DATA EXCERPTS:
◆ ◆ ◆ ◆ ◆ ◆ ◆
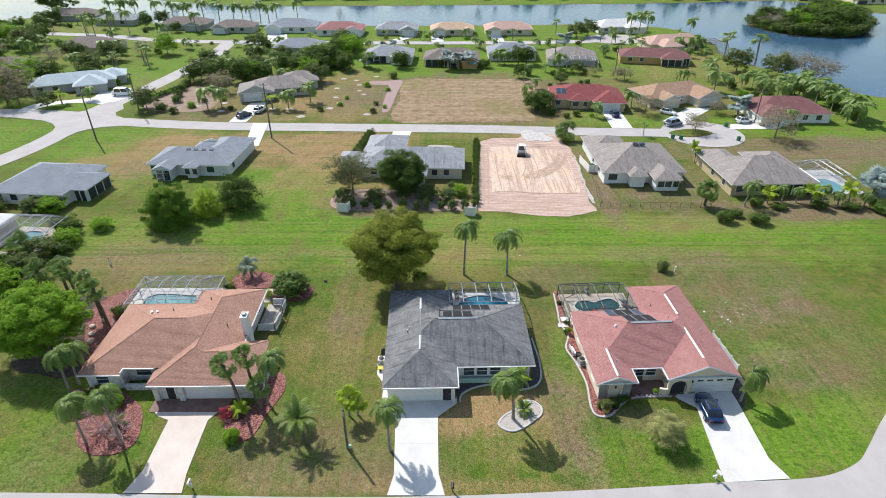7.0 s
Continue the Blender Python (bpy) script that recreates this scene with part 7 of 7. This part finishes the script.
def thin(material, seed, length=2.5, droop=0.8, leaflet=0.7, width=0.16, hang=0.6):
    return [feather_frond(length, droop, leaflet, seed, material, 11, width, 0.5, hang), feather_frond(length, droop * 1.25, leaflet, seed + 1, material, 11, width, 0.4, hang)]


QUEEN_FAR = joined_crown(thin(PALM_LEAF, 70, 2.6, 0.85, 0.8, 0.24, 0.7), 17, 1, (-60, 60))
ROYAL_FAR = joined_crown(thin(PALM_LEAF, 74, 2.6, 0.8, 0.8, 0.26, 0.5), 17, 2, (-60, 65))
SABAL_FAR = joined_crown([fan_frond(0.85, 0.95, 80 + i, PALM_LEAF, 9, 0.3, r) for i, r in enumerate((0.55, 0.2, -0.25, 0.85))], 20, 3, (-40, 55))
SILVER_FAR = joined_crown(SILVER, 20, 4, (-30, 60))
LIME_FAR = joined_crown(thin(YELLOW_LEAF, 78, 2.2, 0.6, 0.5, 0.18, 0.3), 14, 5, (-20, 70))


def far_palm(name, label, crown, x, y, h, scale, r=0.16, group="palm trees among the far gardens", seed=0):
    ob = thing(name, label, "palm tree", x, y, 0, seed * 77 % 360, group)
    part("trunk", Shape().tube([(0, 0, -0.1), (0.05 * h * 0.3, 0, h * 0.5), (0.04 * h, 0, h)], [r * 1.3, r, r * 0.8], 7), PALM_BARK, ob, smooth=True)
    c = part("crown", crown, None, ob)
    c.matrix_basis = pose(0.04 * h, 0, h) @ Matrix.Scale(scale, 4)
    return ob


def far_tree(label, crown, x, y, h, r, group="trees among the far gardens", low=0.85, bare=0.0, seed=0, name="broadleaf_tree"):
    ob = thing(name, label, "tree", x, y, 0, seed * 53 % 360, group)
    part("trunk", Shape().tube([(0, 0, -0.1), (0.1, 0.05, h * 0.3), (0, 0, h * 0.6)], [0.05 * h * 0.5, 0.04 * h * 0.5, 0.02 * h * 0.4], 7), BARK, ob, smooth=True)
    rz = h * low / 2
    c = part("crown", crown, None, ob)
    c.matrix_basis = pose(0, 0, h - rz * 1.02) @ Matrix.Diagonal((r, r, rz, 1))
    return ob


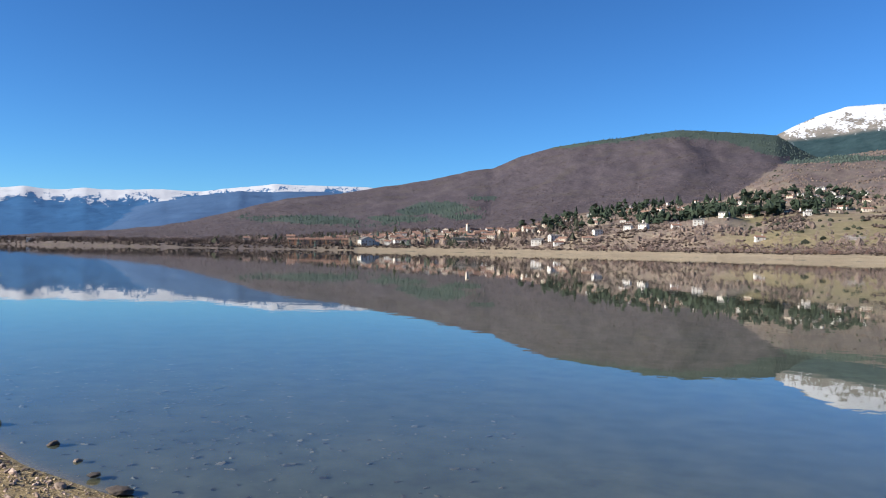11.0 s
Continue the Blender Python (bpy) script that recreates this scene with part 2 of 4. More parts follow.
def ground_material():
    m, nt, b = material("ground", 0.92, 0.15)
    w = coords(nt)
    big, mid, fine = grain(nt, w, 0.005, 6, 0.65), grain(nt, w, 0.016, 6, 0.7), grain(nt, w, 0.15, 6, 0.7)
    slope = nt.nodes.new("ShaderNodeCombineXYZ")
    nt.links.new(attr(nt, "around"), slope.inputs[0])
    nt.links.new(math_node(nt, "MULTIPLY", attr(nt, "rise"), 2.0), slope.inputs[1])
    down = slope.outputs[0]
    patch, tuft = grain(nt, down, 0.55, 8, 0.72), grain(nt, down, 3.2, 6, 0.75)
    heath = mix(nt, ramp(nt, patch, [(0.40, (0, 0, 0)), (0.60, (1, 1, 1))]),
                ramp(nt, tuft, [(0.3, (0.098, 0.072, 0.066)), (0.7, (0.262, 0.198, 0.168))]),
                ramp(nt, tuft, [(0.3, (0.165, 0.135, 0.102)), (0.7, (0.385, 0.318, 0.236))]))
    heath = mix(nt, ramp(nt, grain(nt, down, 0.8, 7, 0.7), [(0.53, (0, 0, 0)), (0.63, (1, 1, 1))]), heath, mix(nt, 0.55, heath, (0.115, 0.078, 0.076)))
    heath = mix(nt, ramp(nt, grain(nt, down, 1.3, 7, 0.7), [(0.56, (0, 0, 0)), (0.66, (1, 1, 1))]), heath, mix(nt, 0.55, heath, (0.31, 0.275, 0.185)))
    heath = mix(nt, ramp(nt, grain(nt, down, 7.0, 4, 0.6), [(0.66, (0, 0, 0)), (0.72, (1, 1, 1))]), heath, (0.40, 0.36, 0.30))
    speck = ramp(nt, mix(nt, 0.5, grain(nt, w, 0.32, 4, 0.6), grain(nt, w, 0.11, 4, 0.6)), [(0.44, (0, 0, 0)), (0.58, (1, 1, 1))])
    heath = mix(nt, math_node(nt, "MULTIPLY", speck, 0.16), heath, (0.069, 0.05, 0.041))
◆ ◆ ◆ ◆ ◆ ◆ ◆
THE EXERCISE: Replicate the material above verbatim; images stay out of the copy.

RESULT BELOW:
7.0 s
Continue the Blender Python (bpy) script that recreates this scene with part 7 of 7. This part finishes the script.
def thin(material, seed, length=2.5, droop=0.8, leaflet=0.7, width=0.16, hang=0.6):
    return [feather_frond(length, droop, leaflet, seed, material, 11, width, 0.5, hang), feather_frond(length, droop * 1.25, leaflet, seed + 1, material, 11, width, 0.4, hang)]


QUEEN_FAR = joined_crown(thin(PALM_LEAF, 70, 2.6, 0.85, 0.8, 0.24, 0.7), 17, 1, (-60, 60))
ROYAL_FAR = joined_crown(thin(PALM_LEAF, 74, 2.6, 0.8, 0.8, 0.26, 0.5), 17, 2, (-60, 65))
SABAL_FAR = joined_crown([fan_frond(0.85, 0.95, 80 + i, PALM_LEAF, 9, 0.3, r) for i, r in enumerate((0.55, 0.2, -0.25, 0.85))], 20, 3, (-40, 55))
SILVER_FAR = joined_crown(SILVER, 20, 4, (-30, 60))
LIME_FAR = joined_crown(thin(YELLOW_LEAF, 78, 2.2, 0.6, 0.5, 0.18, 0.3), 14, 5, (-20, 70))


def far_palm(name, label, crown, x, y, h, scale, r=0.16, group="palm trees among the far gardens", seed=0):
    ob = thing(name, label, "palm tree", x, y, 0, seed * 77 % 360, group)
    part("trunk", Shape().tube([(0, 0, -0.1), (0.05 * h * 0.3, 0, h * 0.5), (0.04 * h, 0, h)], [r * 1.3, r, r * 0.8], 7), PALM_BARK, ob, smooth=True)
    c = part("crown", crown, None, ob)
    c.matrix_basis = pose(0.04 * h, 0, h) @ Matrix.Scale(scale, 4)
    return ob


def far_tree(label, crown, x, y, h, r, group="trees among the far gardens", low=0.85, bare=0.0, seed=0, name="broadleaf_tree"):
    ob = thing(name, label, "tree", x, y, 0, seed * 53 % 360, group)
    part("trunk", Shape().tube([(0, 0, -0.1), (0.1, 0.05, h * 0.3), (0, 0, h * 0.6)], [0.05 * h * 0.5, 0.04 * h * 0.5, 0.02 * h * 0.4], 7), BARK, ob, smooth=True)
    rz = h * low / 2
    c = part("crown", crown, None, ob)
    c.matrix_basis = pose(0, 0, h - rz * 1.02) @ Matrix.Diagonal((r, r, rz, 1))
    return ob


11.0 s
Continue the Blender Python (bpy) script that recreates this scene with part 2 of 4. More parts follow.
def ground_material():
    m, nt, b = material("ground", 0.92, 0.15)
    w = coords(nt)
    big, mid, fine = grain(nt, w, 0.005, 6, 0.65), grain(nt, w, 0.016, 6, 0.7), grain(nt, w, 0.15, 6, 0.7)
    slope = nt.nodes.new("ShaderNodeCombineXYZ")
    nt.links.new(attr(nt, "around"), slope.inputs[0])
    nt.links.new(math_node(nt, "MULTIPLY", attr(nt, "rise"), 2.0), slope.inputs[1])
    down = slope.outputs[0]
    patch, tuft = grain(nt, down, 0.55, 8, 0.72), grain(nt, down, 3.2, 6, 0.75)
    heath = mix(nt, ramp(nt, patch, [(0.40, (0, 0, 0)), (0.60, (1, 1, 1))]),
                ramp(nt, tuft, [(0.3, (0.098, 0.072, 0.066)), (0.7, (0.262, 0.198, 0.168))]),
                ramp(nt, tuft, [(0.3, (0.165, 0.135, 0.102)), (0.7, (0.385, 0.318, 0.236))]))
    heath = mix(nt, ramp(nt, grain(nt, down, 0.8, 7, 0.7), [(0.53, (0, 0, 0)), (0.63, (1, 1, 1))]), heath, mix(nt, 0.55, heath, (0.115, 0.078, 0.076)))
    heath = mix(nt, ramp(nt, grain(nt, down, 1.3, 7, 0.7), [(0.56, (0, 0, 0)), (0.66, (1, 1, 1))]), heath, mix(nt, 0.55, heath, (0.31, 0.275, 0.185)))
    heath = mix(nt, ramp(nt, grain(nt, down, 7.0, 4, 0.6), [(0.66, (0, 0, 0)), (0.72, (1, 1, 1))]), heath, (0.40, 0.36, 0.30))
    speck = ramp(nt, mix(nt, 0.5, grain(nt, w, 0.32, 4, 0.6), grain(nt, w, 0.11, 4, 0.6)), [(0.44, (0, 0, 0)), (0.58, (1, 1, 1))])
    heath = mix(nt, math_node(nt, "MULTIPLY", speck, 0.16), heath, (0.069, 0.05, 0.041))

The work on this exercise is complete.